Stories teeming with life, with characters more concerned about their neighbours' business than the troubles of the world beyond Galway. Twenty-one stories of birth, love, death; of people happy and sad - publicans, poets, children, tinkers, snobs and sweethearts....
When Walter Macken died in 1968 he left unpublished a number of short stories. This volume brings together those thought by Margaret Macken and by his publisher to be the best of them. Too few to make up a full-scale collection in themselves, yet too fine to remain unpublished, they are accompanied here by thirteen stories from Walter Macken's earlier collection, The Green Hills.
Walter Macken was an Irish writer of short stories, novels and plays.
Originally an actor, principally with the Tadhbhearc in Galway, and The Abbey Theatre, he played lead roles on Broadway in MJ Molloy's The King of Friday’s Men and his own play Home is the Hero. He also acted in films, notably in Brendan Behan’s The Quare Fellow. With the success of his third book, Rain on the Wind, he devoted his time to writing. His plays include Mungo’s Mansion (1946) and Home is the Hero (1952).

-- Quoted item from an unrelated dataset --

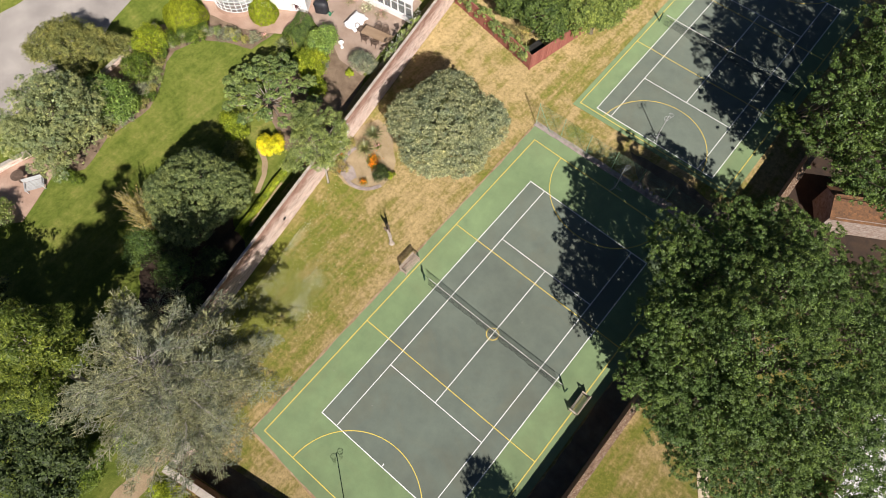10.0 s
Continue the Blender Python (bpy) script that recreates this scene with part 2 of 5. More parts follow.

His novels include I Am Alone (1949); Rain on the Wind (1950); The Bogman (1952); and the historical trilogy Seek the Fair Land (1959), The Silent People (1962) and The Scorching Wind (1964). His short stories were collected in The Green Hills (1956), God Made Sunday (1962) and The Coll Doll and other Stories (1962).
He also published a number of books for children, including Island of the Great Yellow Ox (1966); and Flight of the Doves (1968), which was adapted for the cinema.
Second hand shops are where I've discovered some of the most wonderful books I've ever read and this one is a splendid little collection!
Very 'slice of life' when it comes to describing the adventures and misadventures of rural Irish people. There are stories that involve young love, family struggle, con-men and all of it is wrapped up in this complex realistic class and societal structure that is as much a character in the stories as the people are. The crushing weight of being lower class is wonderfully explored.
Some of the stories are just sweet and others are of the more bitter variety - but they all sing, honestly.
If someone tried to tell me what this book was like and told me it was 'stories a little like Dubliners by Joyce but a little more sweet and domestic in focus' I'd probably not have picked this up.
But the synopsis in the front pages of the book promised a book teeming with life and I started reading a few snips and just loved the charm of it.
A great read! I read it slowly, I loved it so much!